May 23, 2013
What happens when you hit those moments of disillusionment . . . when you find out that things are not the way they seem, and that conflict has been simmering under the surface of what you thought were smooth, we-all-like-each-other life and work settings? What happens when you are faced with the harsh reality of all the ways you do not live up to who you’d like to be?
An unpleasant announcement at work this week left me remembering the last similar situation I was faced with. This afternoon I relayed a bit of it to my friend and, as I did so, was surprised to feel the hurt welling up once again. I realized that my inner stress level has risen significantly over the past few days.
I do not do well with disappointment in people. I like to keep my illusions of, like I said, we-all-like-each-other. But the truth, of course, is that this is indeed an illusion. The reality of life is that people disappoint each other. And, most distressingly, the reality is that I disappoint others.
I had an odd moment in the classroom, in which I ended up on the verge of tears as I spoke about the admirable aspects of various countries’ First Ladies. We were talking about government in Social Studies and, as that is one of the subjects in which I have a fair bit of lesson-planning freedom, it was nice to run with my inspiration in that regard. Thankfully, the students seemed as excited about the lesson as I was. As I answered one of the questions that came up, though, I found that the sheer passion it evoked made me choke up as I spoke. I hid the emotion pretty well, I think, but it left me musing on the reasons behind that reaction.

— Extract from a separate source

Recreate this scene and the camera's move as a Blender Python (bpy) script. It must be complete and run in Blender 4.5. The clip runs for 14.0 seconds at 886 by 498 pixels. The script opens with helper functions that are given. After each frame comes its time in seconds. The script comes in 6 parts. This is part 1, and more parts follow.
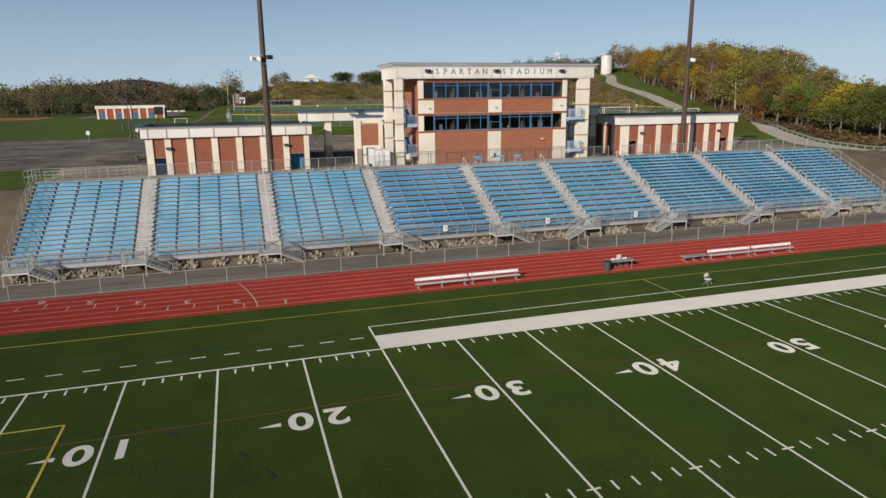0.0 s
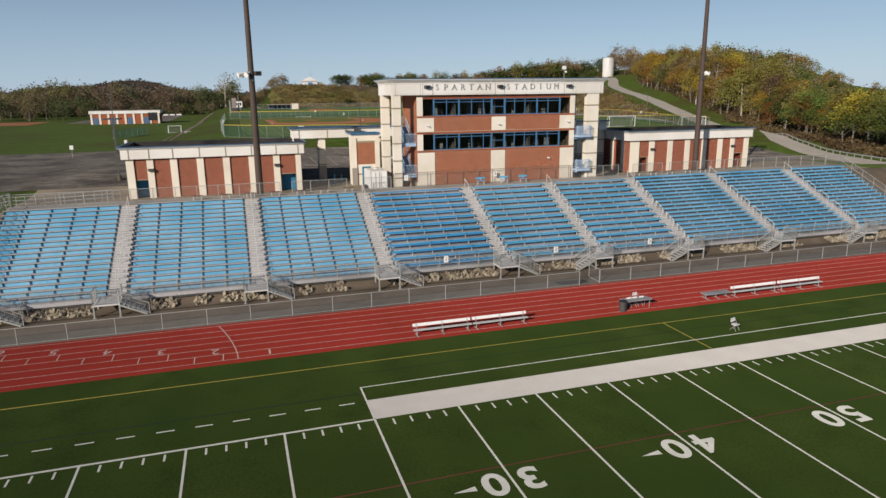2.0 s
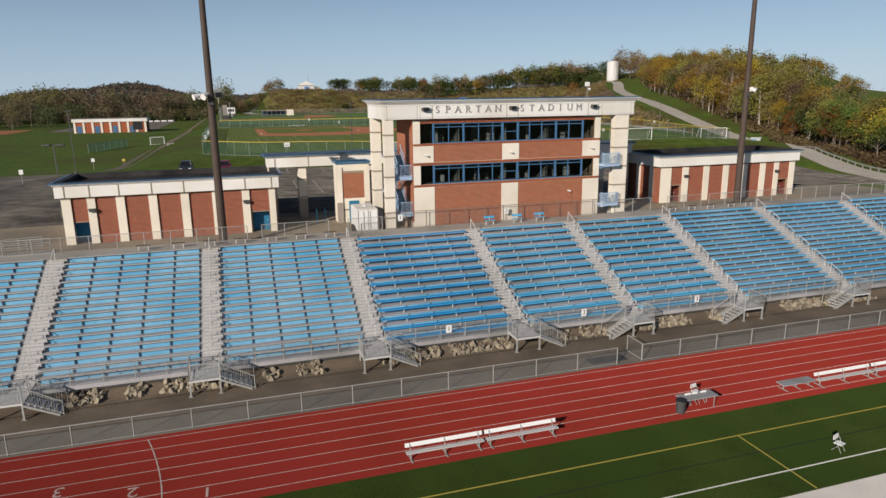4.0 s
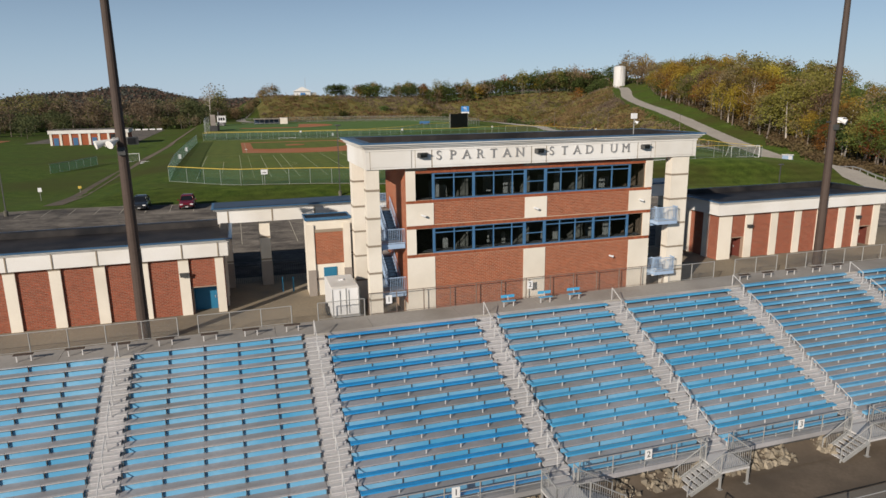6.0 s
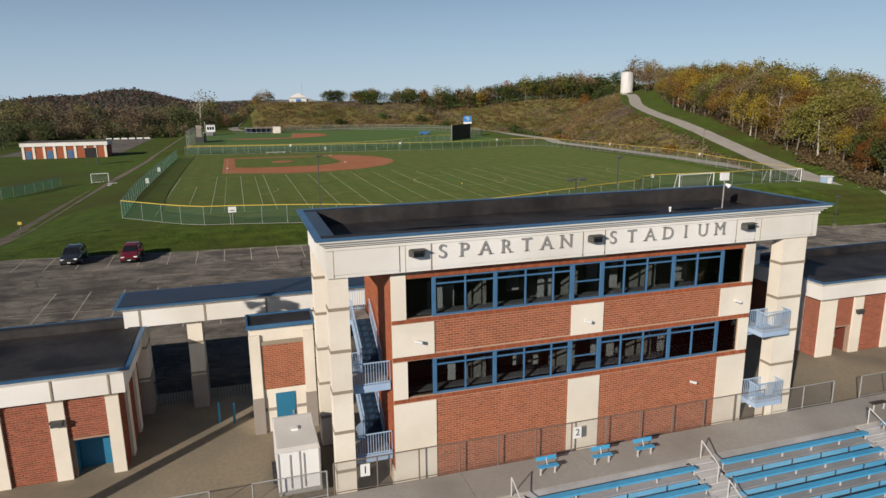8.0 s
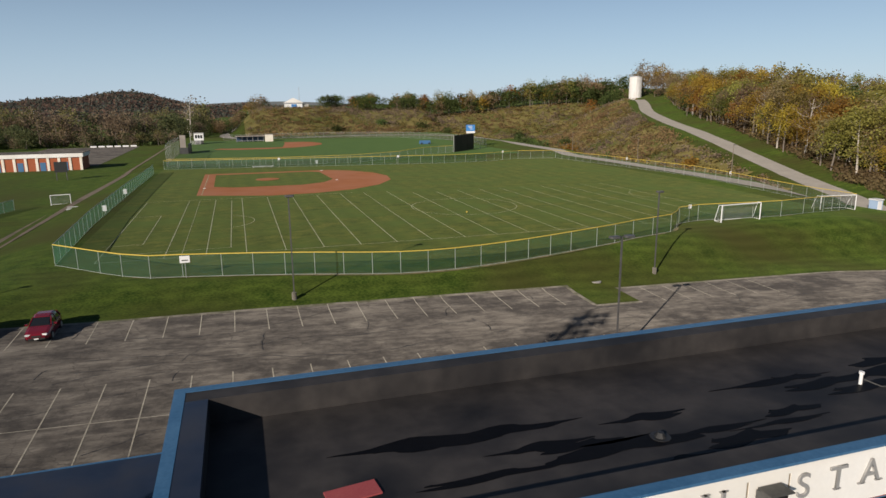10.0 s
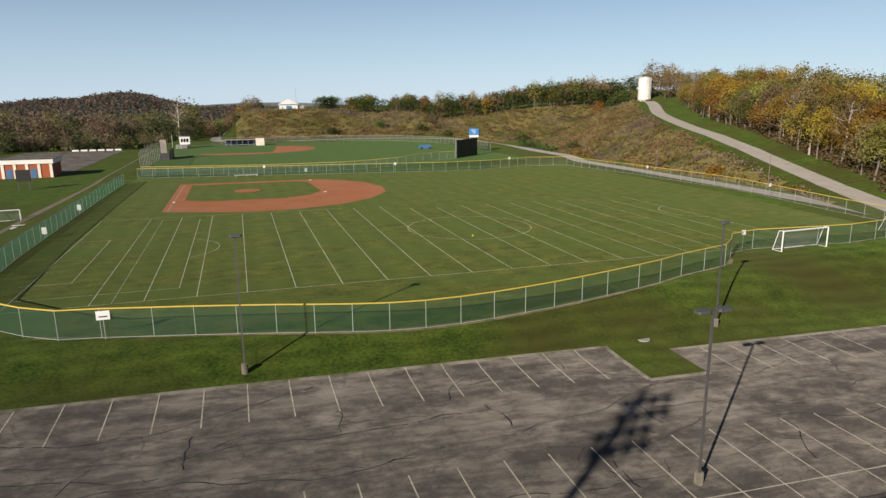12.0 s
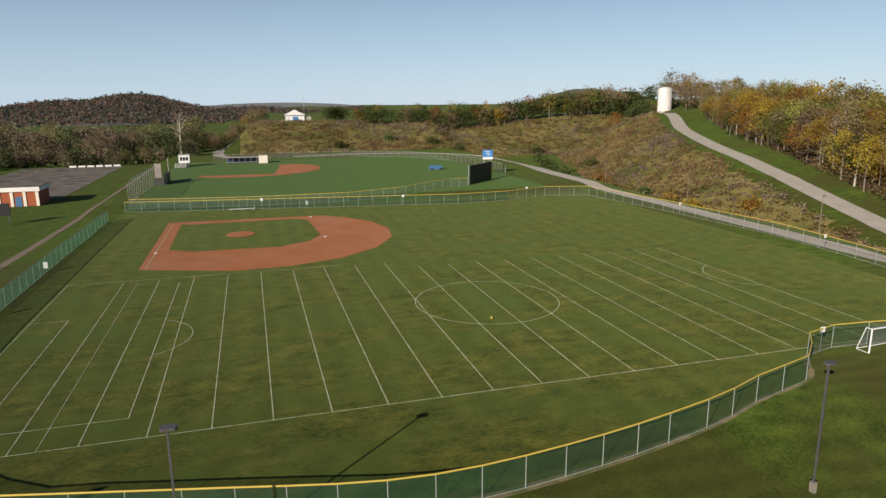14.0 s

Basically, I think it is a deep-seated yearning for a hero. I want a person—a true flesh-and-blood soul—who inspires me to live up to a legacy of faith and steadfast integrity. I think we all do. The error I run into oftentimes involves placing those in authority over me on such pedestals that there is no room for human failure. Lord grant me the serenity to accept . . . the people I cannot change. Grant me the ability to rest in Your sovereignty. To abide in Your goodness.
On a lighter note, we did a science experiment today that involved trying various tools [chopsticks, a spoon, forceps, pliers, a clothespin] to transport various foods [birdseed, peanuts, raisins, cooked spaghetti noodles, rice] from one plate to another. Each group had to move all the items on their plate and document which tool was best for each food item. The idea was to demonstrate why birds are equipped with the types of beaks they have [different shapes for different food-capturing needs]. I expected them to want to snack on their foods, so had extra of the peanuts and raisins ready for a post-lab treat. I did not expect them to be tempted by day-old cold noodles. So when I caught one group with birdseed-speckled noodles hanging out of their mouths, I had to force composure, fighting laughter as I explained to them that these noodles were not for eating!